Jack Dorsey, co-founder of Twitter and Square, has weighed in with tweets, taking a shot at companies aiming to control—or try to dominate—Web3.
“You don’t own web3. The VCs and their LPs do,” Dorsey tweeted Tuesday, referring to venture capital funds and their limited partners. “It will never escape their incentives. It’s ultimately a centralized entity with a different label.”
Tesla CEO Elon Musk piped up, tweeting “has anyone seen web3? I can’t find it.”
MicroStrategy
(ticker: MSTR) CEO Michael Saylor, a Bitcoin billionaire, chimed in, too. #Web3 is marketing,” he tweeted.
As tech visionaries see it, decentralized blockchain technology will be at the core of the next-generation internet. The idea is that everything from payments to social networks to e-commerce will be distributed over a global computing network that is run and governed by its users—not large companies.
Cryptocurrencies like Bitcoin or stablecoins, designed to maintain a fixed value, would play a central role, displacing fiat currencies like the dollar. Ideally, according to the crypto libertarians, no corporate entities would maintain control, and transaction fees would be distributed to the network’s operators, similar to how Ethereum and other blockchains now work.

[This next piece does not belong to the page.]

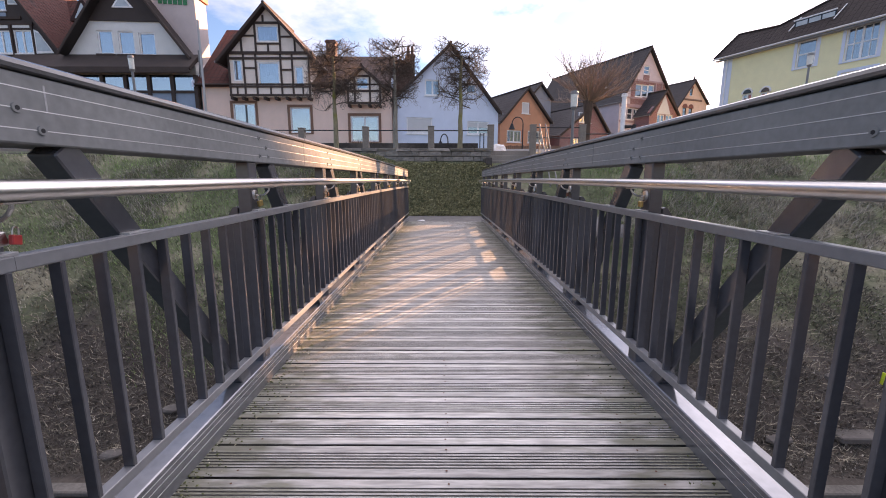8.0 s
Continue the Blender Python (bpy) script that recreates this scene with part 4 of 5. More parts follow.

Dorsey, of course, is a big crypto advocate. He changed the name of Square to Block (SQ), reflecting the payment company’s burgeoning shift to a crypto services and blockchain business. It’s in Dorsey’s financial interests to promote Bitcoin and blockchain technology, as it is in the interests of Musk and Saylor.
And Dorsey has benefited from venture capital: Square raised $601 million, including one funding round in May, according to Crunchbase. And venture capital has funded Tesla and many companies now aiming to profit off blockchain technology and cryptos.

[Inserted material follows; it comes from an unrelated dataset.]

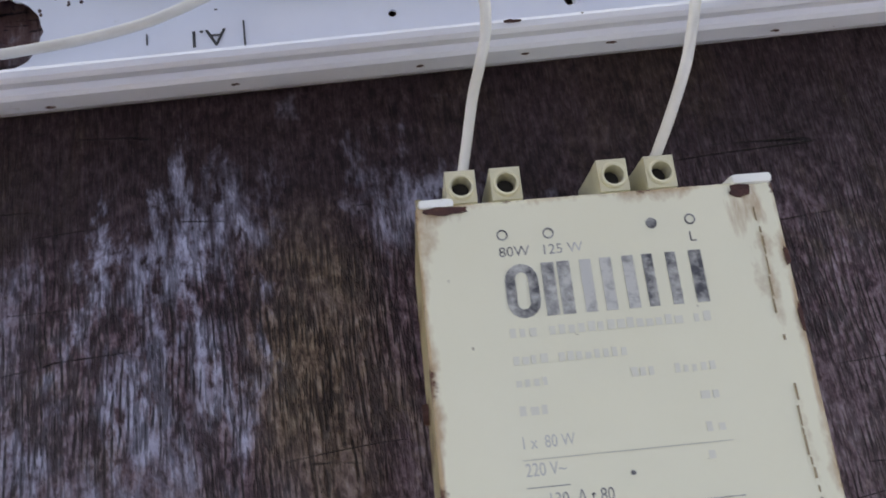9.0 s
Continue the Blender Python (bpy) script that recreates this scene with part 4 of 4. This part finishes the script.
    wire("blue_wire", "blue wire from the strip into the cable hole", [(0.4560, 0.0080, 0.0130), (0.465, 0.0083, 0.0128), (0.4765, 0.0088, 0.0130), (0.486, 0.0105, 0.0130), (0.4935, 0.0130, 0.0105), (0.500, 0.0155, 0.0050)], 0.0013, BLUEW)
    wire("black_lead", "cut black lead beside the blue wire", [(0.4560, 0.0098, 0.0140), (0.466, 0.0118, 0.0136), (0.4775, 0.0140, 0.0126)], 0.0010, BLACKW)
    for y in (0.0290, 0.0080):
        ob = wire("ferrule", "blue wire end sleeve at the terminal strip", [(0.4500, y, 0.0130), (0.4575, y, 0.0132)], 0.0021, FERRULE, "ferrule")
    for cx, cy in ((-0.1545, 0.0188), (0.2965, 0.0205), (0.5372, 0.0318)):
        d = 0.0045
        yy = 0.6 if cx == 0.2965 else (-0.12 if cx > 0.5 else 0.0)
        wire("yellow_sleeve", "yellowed crimp sleeve on the lamp wire", [(cx - d, cy - d * yy, 0.0112), (cx + d, cy + d * yy, 0.0112)], 0.0021, YELLOW, "sleeve")
    # mains cable hanging off the table
    mains = [(0.330, 0.0200, 0.0036), (0.316, 0.0020, 0.0034), (0.300, -0.0250, 0.0034), (0.2885, -0.0650, 0.0034), (0.2810, -0.1200, 0.0034), (0.2790, -0.1750, 0.0034), (0.2820, -0.2450, 0.0034), (0.2885, -0.3000, 0.0036), (0.2930, -0.3270, 0.0010), (0.3010, -0.3300, -0.0250), (0.3226, -0.3000, -0.0578), (0.3545, -0.2700, -0.1292), (0.3937, -0.2200, -0.2443), (0.4347, -0.1700, -0.3462), (0.4940, -0.1000, -0.4600), (0.5420, -0.0250, -0.5700), (0.5750, 0.0180, -0.6300), (0.6149, 0.0074, -0.6340), (0.6293, -0.0179, -0.6340), (0.6166, -0.0463, -0.6340), (0.5820, -0.0802, -0.6340), (0.5500, -0.1300, -0.6340), (0.54, -0.22, -0.635)]
    wire("mains_cable", "black mains cable trailing off the table onto the grass", mains, 0.0033, BLACKW, "cable")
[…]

Web3 and the metaverse won’t be coming tomorrow or in the near-future, though, since the technology is still far behind the hype. Even if the crypto-libertarian ethos prevails, legions of companies are likely to capitalize, just as they are by bringing blockchain technology and cryptocurrencies under corporate ownership now.
Indeed, Web3 and the metaverse have become proxies for Big Tech, including social-media networks, gaming, e-commerce, and semiconductor companies. Investors can buy a basket of them in the Roundhill Ball Metaverse exchange-traded fund (ticker: META), an ETF that launched in June. Top holdings include
Nvidia
(NVDA),
Meta Platforms
(FB), Roblox (RBLX),
Microsoft
(MSFT),
Amazon.com
(AMZN), and
Apple
(AAPL).
Investors would have fared better with a broad tech-index fund, though. The ETF is up 1% since June 30, compared with a 6.7% gain for the Nasdaq Composite Index. Steep valuations may be a headwind as investors wait to see whether Web3 and the metaverse live up to their hype—decentralized or not.